Now that President-elect Donald Trump is just a little over a month away from taking over the White House, reporters are starting to dig into his promises for his first 100 days in office. One of those campaign promises? Implement a freeze on federal hiring to reduce the size of the workforce through retirement and attrition.
Trump has said the ilitary and public safety roles will be exempted from the hiring freeze. And any steps taken will require the support of Congress – something he’s likely to get from the Republican-controlled House and Senate. Several Members of Congress have already said they’re pushing for reforms to the federal employment process. And they’re going to look specifically at the government’s poorest performers.

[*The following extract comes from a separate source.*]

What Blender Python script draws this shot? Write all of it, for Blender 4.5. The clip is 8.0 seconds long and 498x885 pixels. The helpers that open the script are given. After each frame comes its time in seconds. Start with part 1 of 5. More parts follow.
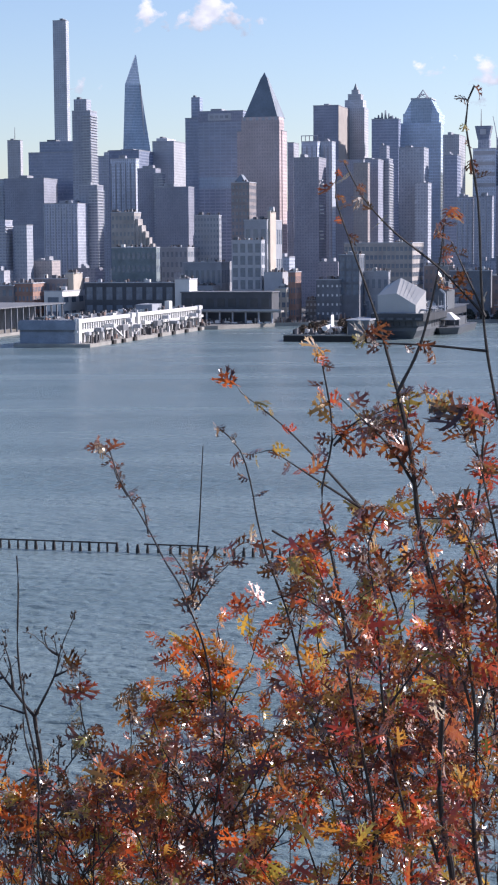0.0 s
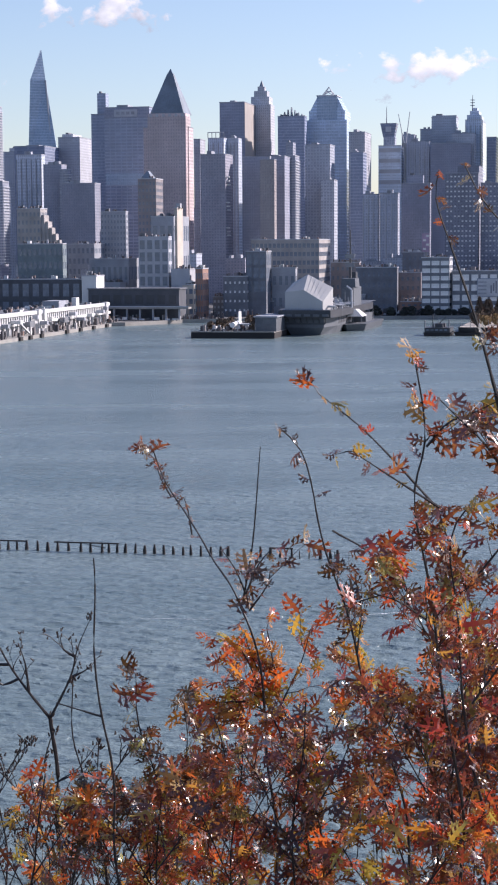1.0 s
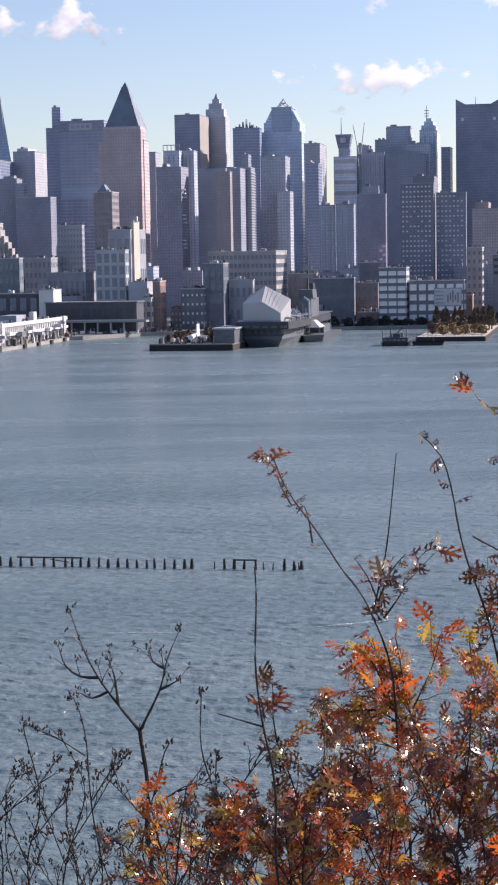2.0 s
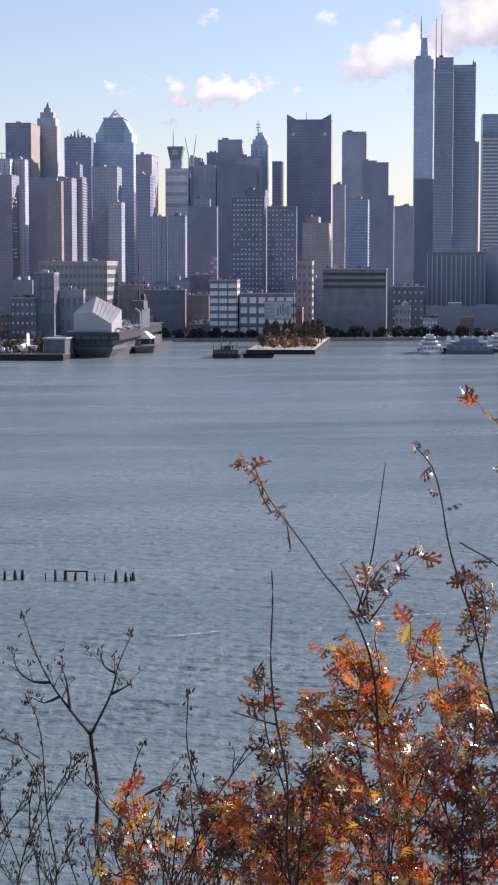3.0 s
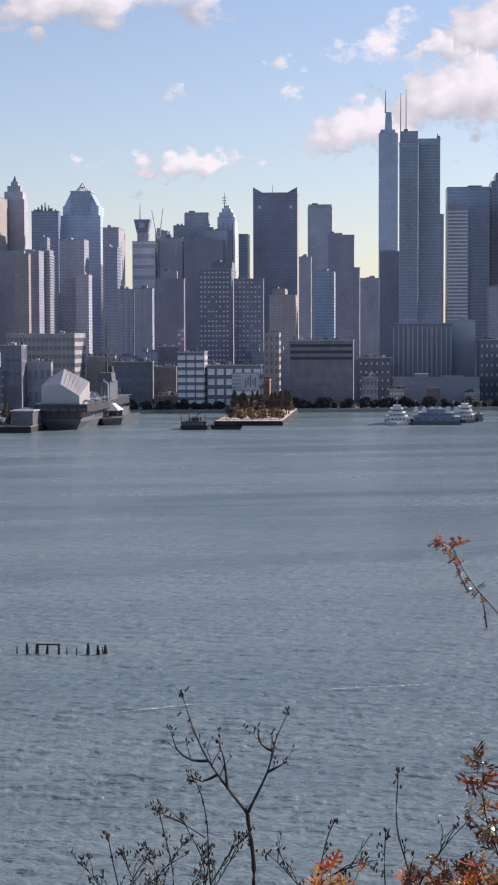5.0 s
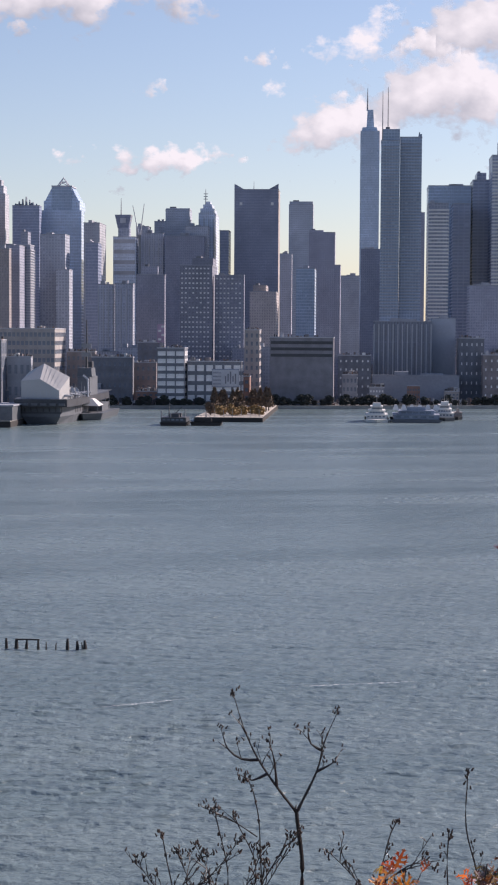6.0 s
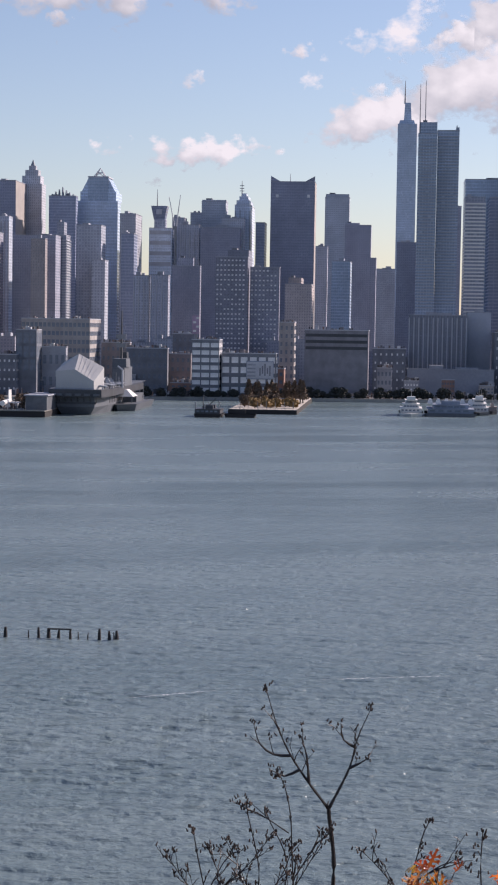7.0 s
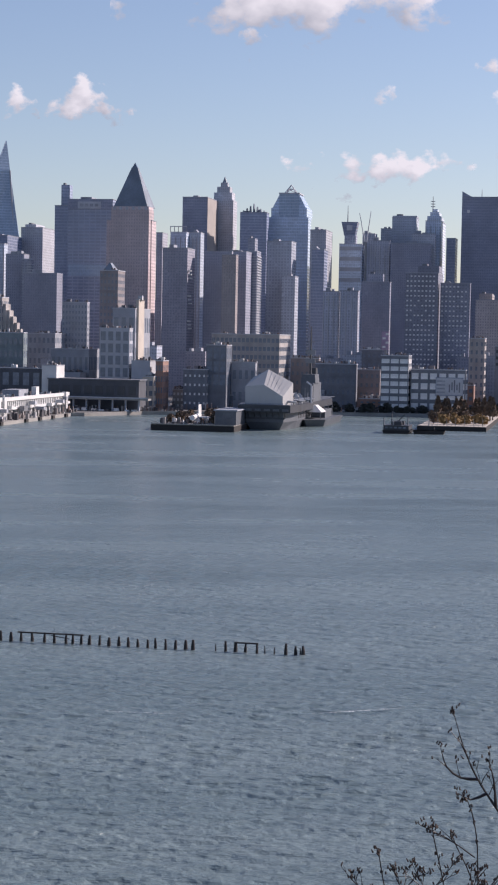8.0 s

“It’s nearly impossible to fire somebody,” said Rep. Jason Chaffetz (R-Utah), chairman of the House Committee on Oversight and Government Reform. “When the overwhelming majority do a good job and the one bad apple is there viewing pornography, I want people to be held accountable.”
New Opportunities for Contractors
A federal hiring freeze will influence the shape of the graying federal workforce, with 30 percent eligible to retire today and 30 percent over the next five years. If workers decide they don’t want to work in a pay-for-performance system, they may take the retirement route – leaving more work to be done by outsourcing to federal contractors.
A Trump hiring freeze may mirror the hiring freeze of President Ronald Reagan in the 1980s. He hired federal hiring while simultaneously promoting a massive military build-up that increased the size of the military and civilian defense workforce.
And while federal hiring reform gets strong push back from the federal employee unions, federal hiring managers have been advocating for a shift in the way the government hires and promotes talent for months. The current system is built on longevity, but those looking to hire coveted cybersecurity professionals realize that’s a tough sell.
““We’re not looking for 30-year-career employees,” said Angela Bailey, chief human capital officer for DHS, earlier this year. “We’re actually looking for folks that want to come in, they want to get this excellent experience and then they take it to the private sector, and then they come back again.”